In Exhibit 3, the individual plant level reports give a more detailed insight of the variances shown in Exhibit 2. Once again, it does not provide an accurate representation of the plant’s performance as it includes variables that are uncontrollable by the plant manager such as sales. Regarding divisional level reports, the comparative profit performance analysis focuses on net sales while the comparative manufacturing efficiency analysis compares varying sized plants that produce different products together, making it another unreliable and inaccurate source of analysis.
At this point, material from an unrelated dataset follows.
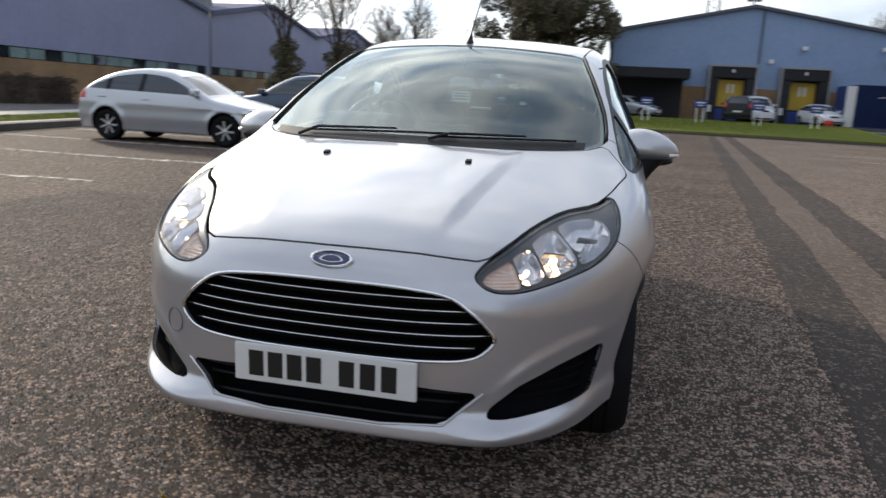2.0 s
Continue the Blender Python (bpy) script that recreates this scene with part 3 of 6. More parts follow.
def finer(soup, times):
    """Splits every triangle into four."""
    for _ in range(times):
        a_, b_, c_ = soup[:, 0], soup[:, 1], soup[:, 2]
        ab, bc, ca = (a_ + b_) / 2, (b_ + c_) / 2, (c_ + a_) / 2
        soup = np.concatenate([np.stack(t, 1) for t in ((a_, ab, ca), (ab, b_, bc), (ca, bc, c_), (ab, bc, ca))])
    return soup


def bowl(name, soup, field, material, parent, depth, reach, flutes=0.0, across=True, label=""):
    """A cell of the lamp, hollowed out behind the lens from its rim, with moulded flutes in its lower part if asked."""
    v, tri = weld(finer(soup, 2))
    nv = skin_normal(v)[0]
    u, z = corner_uv(v)
    inside = np.clip(-field(u, z) / reach, 0, 1)
    sink = 0.012 + depth * (1 - (1 - inside) ** 2)
    if flutes:
        wave = np.abs(((u if across else z) / flutes) % 1.0 - 0.5) * 2
        lower = step(0.012, -0.006, z - z.mean()) if across else 1.0
        sink = sink + 0.0035 * wave * lower * np.clip(inside * 4, 0, 1)
    e = rim_edges(tri)
    w = v - nv * sink[:, None]
    k = len(w)
    rim_ = v - nv * 0.006
    faces = [tuple(t) for t in tri] + [(b, a, a + k, b + k) for a, b in e]
    ob = link_mesh(name, np.concatenate([w, rim_]), faces, material, parent, label, smooth=True)
    ob.data.set_sharp_from_angle(angle=radians(34))
    return ob


CELLS = (
    # name, outline, hollow, reach, flute width, flutes across, label
    ("main_reflector", [(-0.358, 0.777), (-0.24, 0.774), (-0.171, 0.760), (-0.170, 0.676), (-0.24, 0.686), (-0.322, 0.714), (-0.358, 0.742)], 0.040, 0.034, 0.0, True, "chrome main-beam reflector"),
    ("dip_reflector", [(-0.166, 0.759), (-0.10, 0.744), (-0.047, 0.726), (-0.044, 0.650), (-0.094, 0.660), (-0.166, 0.676)], 0.036, 0.030, 0.011, True, "chrome dipped-beam reflector with moulded flutes"),
    ("side_reflector", [(-0.039, 0.722), (0.020, 0.704), (0.033, 0.697), (0.033, 0.634), (-0.038, 0.649)], 0.026, 0.026, 0.0, True, "small chrome side-lamp reflector"),
    ("indicator", [(0.038, 0.695), (0.085, 0.677), (0.122, 0.661), (0.137, 0.645), (0.112, 0.629), (0.053, 0.629), (0.038, 0.633)], 0.006, 0.012, 0.0085, False, "ribbed peach-coloured indicator lens"),
)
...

Some changes I would recommend for Vershire company are to redesign how bonuses are given to plant managers as the current measurement mechanisms do not accurately reflect performance, improve comparisons of manufacturing efficiency between different plants due to the varying size and product offering of each plant and improve communication across the tiers in order to minimize error corrections and time for budget reviews. Possible solutions include organizing meetings to include all managers and corporate levels to discuss about the company’s performance, relate manager’s performance with cost reduction measures to determine bonuses, and develop a universal measurement unit to fairly compare plants together.
In conclusion, Vershire Company should reconfigure its measurement mechanisms in order to truly analyze the performance levels of the company and begin treating its manufacturing plants as expense centres rather than profit centres. Therefore, Vershire can gather more accurate and reliable information to use for achieving objectives.